#### AIM OF THE EXERCISE
Without the pictures, can you quote each line below exactly?

#### INFORMATION SUPPLIED
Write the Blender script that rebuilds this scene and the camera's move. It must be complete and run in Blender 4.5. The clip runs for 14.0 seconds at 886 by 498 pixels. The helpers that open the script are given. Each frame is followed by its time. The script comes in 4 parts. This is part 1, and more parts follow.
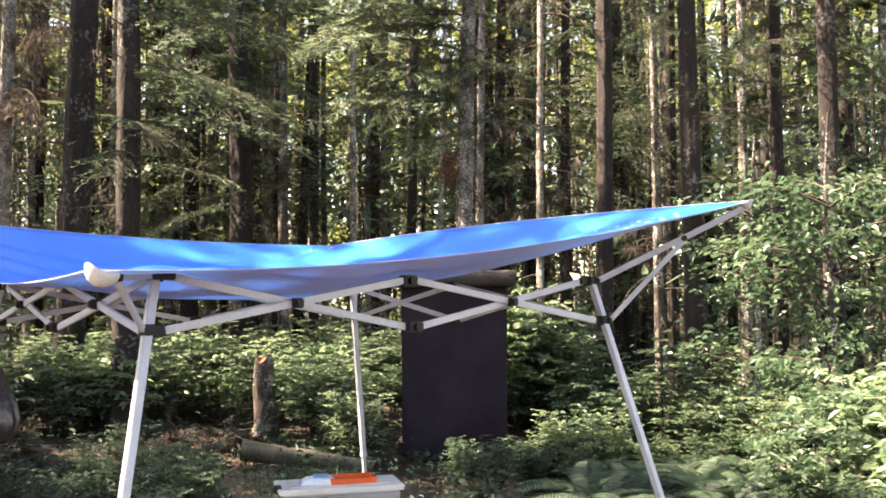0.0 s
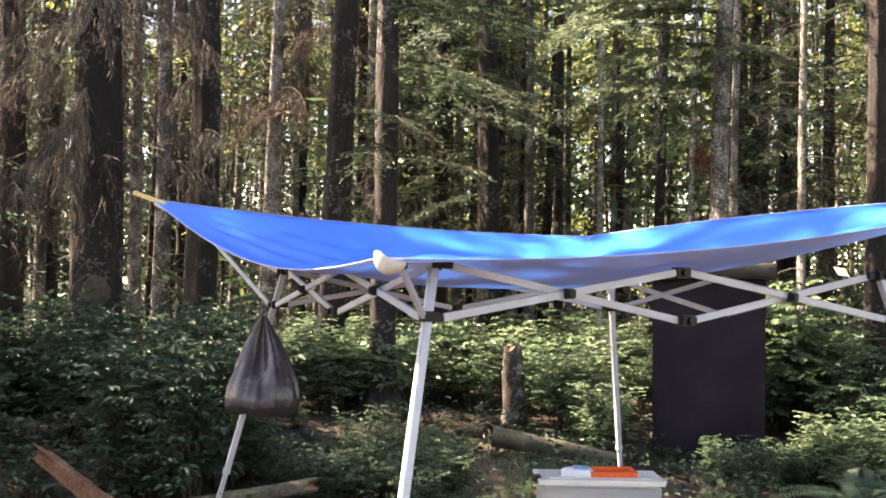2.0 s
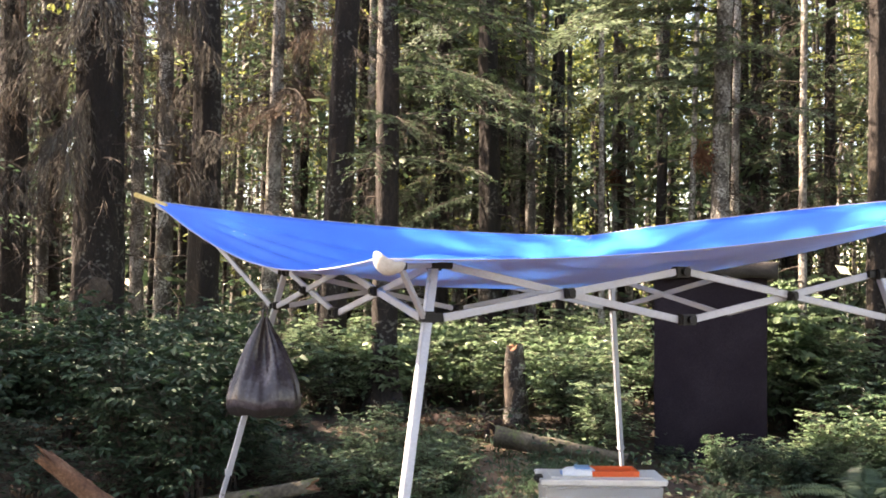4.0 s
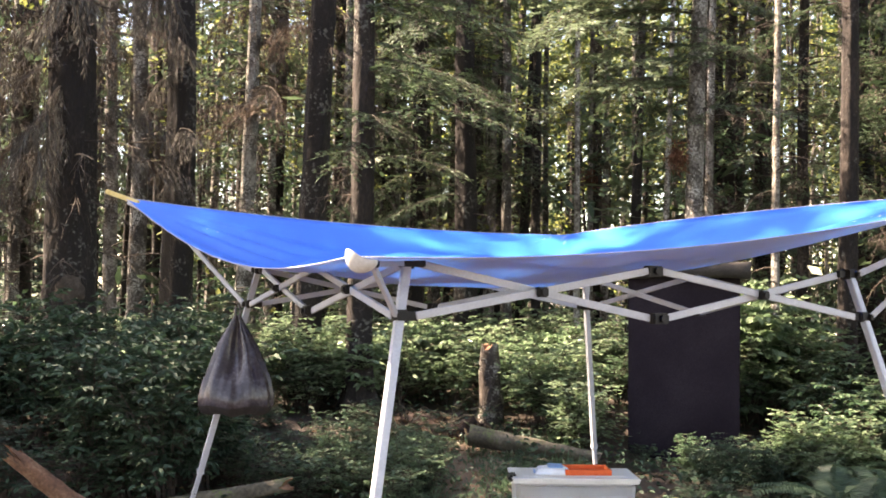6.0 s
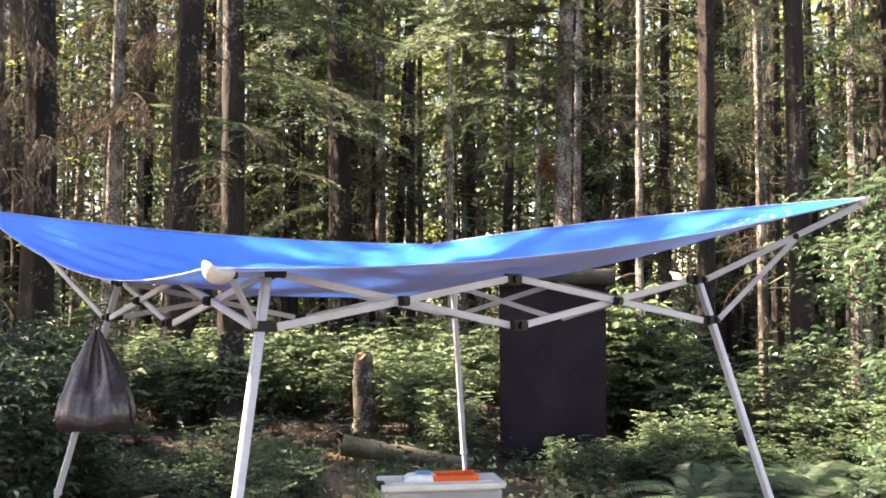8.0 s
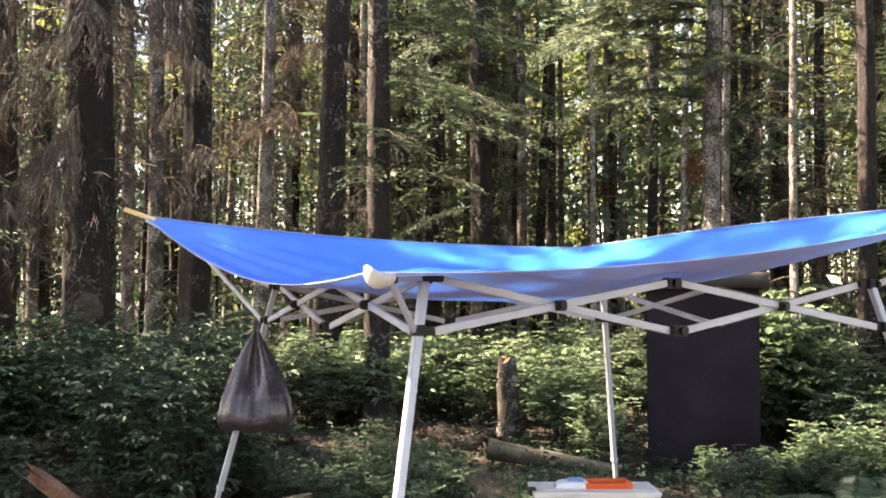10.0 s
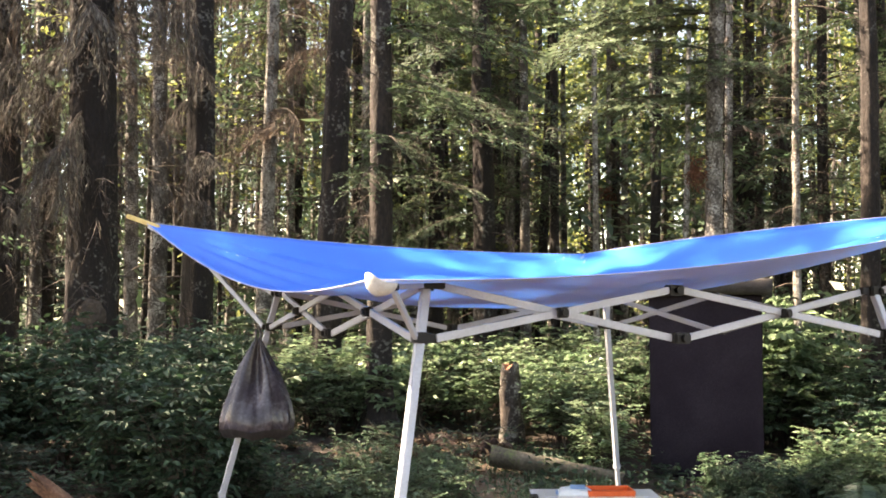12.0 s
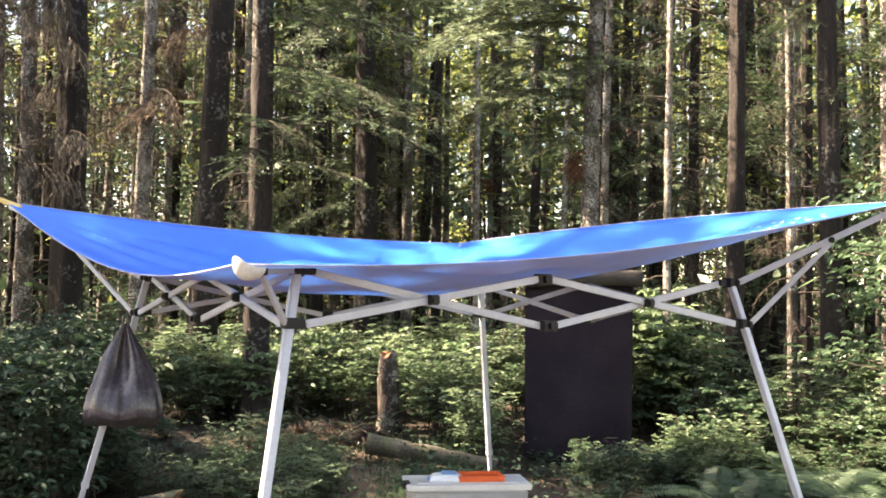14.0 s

#### SOLUTION FOR THIS EXERCISE
Write the Blender script that rebuilds this scene and the camera's move. It must be complete and run in Blender 4.5. The clip runs for 14.0 seconds at 886 by 498 pixels. The helpers that open the script are given. Each frame is followed by its time. The script comes in 4 parts. This is part 1, and more parts follow.
0.0 s
2.0 s
4.0 s
6.0 s
8.0 s
10.0 s
12.0 s
14.0 s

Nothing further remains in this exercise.